Sunday, 6 May 2007



What a pain for simply graded coconut

Zanzibari chefs and housewives prepare most delicious meals with coconut – vegetables or prawns in a smooth coco nut sauce, or simply rice with a soft coconut flavor, to only mention the most popular ones. What we consider the milk inside the coconut, they drain down the drain when they hit one nut against another to break them. Then the flesh gets graded and soaked in water and finally pressed out for the real coco nut milk.
Grading is a huge job – Zanzibari women use a blade fixed to a wooden, carved construction that can be opened to sit on it, to fix it while grading. Early in the morning in every yard of a Zanzibari house, you would meet at least one women grading the days coconut demand.

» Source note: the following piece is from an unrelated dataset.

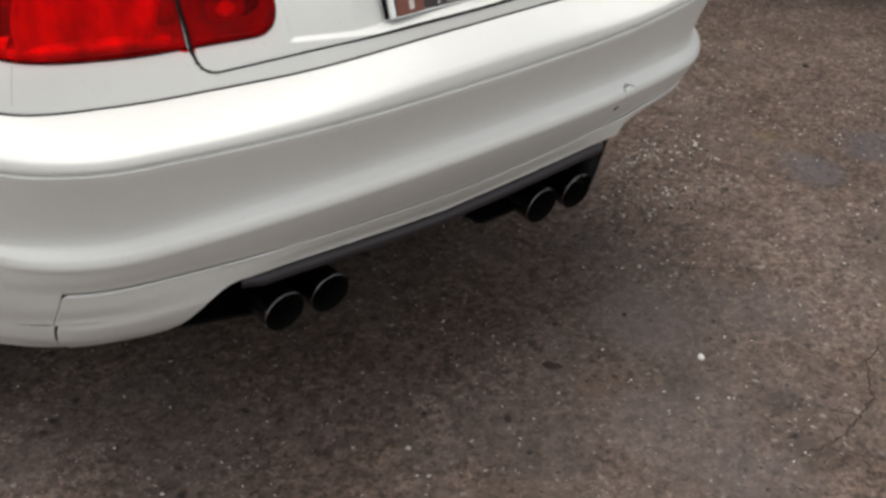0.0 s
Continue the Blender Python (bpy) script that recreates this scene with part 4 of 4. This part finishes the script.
def neighbour_car():
    """A dark car parked alongside; only the shade under it comes into view."""
    other = thing("parked_car", "dark parked car beside the white one", "car")
    sec = [(0.10, 0.17), (0.0, 0.36), (-0.02, 0.62), (0.03, 0.86), (0.22, 0.98), (0.42, 1.38), (0.80, 1.43)]
    ys = np.linspace(0, 4.3, 40)
    pts = []
    for y in ys:
        end = 1 - 0.35 * (1 - ease(y, 0, 0.45)) - 0.35 * ease(y, 3.9, 4.3)
        pts.append([(2.68 + 0.9 - (0.9 - x) * (0.6 + 0.4 * end), 0.98 + y, z if z < 0.9 else 0.9 + (z - 0.9) * float(ease(y, 0.3, 1.2) * (1 - ease(y, 2.6, 3.6)))) for x, z in sec])
    left = np.array(pts)
    right = left.copy()
    right[..., 0] = 2 * 3.58 - right[..., 0]
    whole = np.concatenate([left, right[:, ::-1]], 1)
    link_mesh("body", whole.reshape(-1, 3), grid_faces(*whole.shape[:2]), DARK_PAINT, other)
    bm = bmesh.new()
    rounded_box(bm, (1.66, 4.0, 0.06), (3.58, 3.1, 0.21), 0.02)
    part("underside", bm, UNDERSIDE, other)
    for x in (2.83, 4.33):
        for y in (1.75, 3.9):
            build_wheel(other, x, y)
    other.rotation_euler, other.location = (0, 0, radians(49.5)), (4.20, -4.19, 0)


build_ground()
car = thing("car", "white two-door car with quad tail pipes parked on asphalt", "car")
bumper = build_bumper(car)
build_tow_cover(bumper)
build_body(car)
build_lid(car)
for side in (-1, 1):
    tail_lamp(car, side)
build_diffuser(car)
build_exhaust(car)
build_plate(car)
build_shell(car)
neighbour_car()

# ---- loose things on the ground ----
litter(0.500, -0.287)
for k, (x, y, s) in enumerate(((-0.153, -0.136, 0.0062), (-0.170, -0.216, 0.0050), (0.132, -0.543, 0.0058), (-0.045, -0.600, 0.0044), (0.396, -0.365, 0.0052),
                               (0.655, 0.024, 0.0046), (0.448, -0.402, 0.0040), (0.546, 0.097, 0.0042), (0.184, -0.189, 0.0036), (0.649, -0.070, 0.0036))):
    pebble("pebble", x, y, s * 0.8, PEBBLE, "small pale pebble on the asphalt", "pebble", 0.45, seed=k, group="loose pebbles")
for k, (x, y, s) in enumerate(((1.922, 0.482, 0.010), (0.486, -0.086, 0.0062), (0.625, -0.217, 0.0050), (0.019, -0.280, 0.0055), (0.954, 0.123, 0.0050))):
    pebble("dark_pebble", x, y, s, DARK_PEBBLE, "small dark stone chip on the asphalt", "pebble", seed=30 + k, group="dark chips")
for k, (x, y, w, h, t) in enumerate(((0.234, -0.118, 0.020, 0.012, -0.7), (0.051, -0.186, 0.010, 0.008, 0.9))):
    gum_spot(x, y, w, h, t, 50 + k)
crack(((0.917, -0.496), (0.85, -0.487), (0.78, -0.501), (0.70, -0.56), (0.683, -0.581), (0.599, -0.597), (0.536, -0.609), (0.421, -0.594), (0.358, -0.574)), 5)
crack(((0.617, -0.592), (0.589, -0.556), (0.575, -0.535)), 6)
twig(0.586, -0.575, 0.5)
grit_field()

However, we learned about an even harder job in order to get coco nut milk. In the Uluguru Mountains, more than 1000m above the town of Morogoro and more than 400km away from Zanzibar, along incredibly steep and narrow paths we encountered boys and young men in completely ragged clothes, carrying huge and heavy packages of these wooden constructions to fix the blade on their shoulders. No need to say that they were a lot faster than we were, despite their load and bare feet. And even higher up in the tropical forest well hidden away we found the craftsmen camp, only equipped with some hand sores and sharp carving knives. They were happy to see us, but under conditions that no photos were taken. What they do in the strictly protected forest, the catchment’s area of Dar es Salaams drinking water supply, is highly illegal.
A package of about half a dozen of these instruments with a liana string around it, is less than three dollars worth to the middlemen that buy them from the locals, and transport them to Zanzibar.
Adding the pain the craftsmen go through to fell the trees by hand and carve the instruments equally be hand, the young man carrying the heavy load on their shoulders down to Morogoro, only to re climb another 1000m in altitude to get more of them, and finally the grading Zanzibari ladies, spending their mornings with this monotonous work, we realized what a precious thing a coconut flavored dish actually is, never reflected in its real price, as food, at least for us, remains extremely cheap!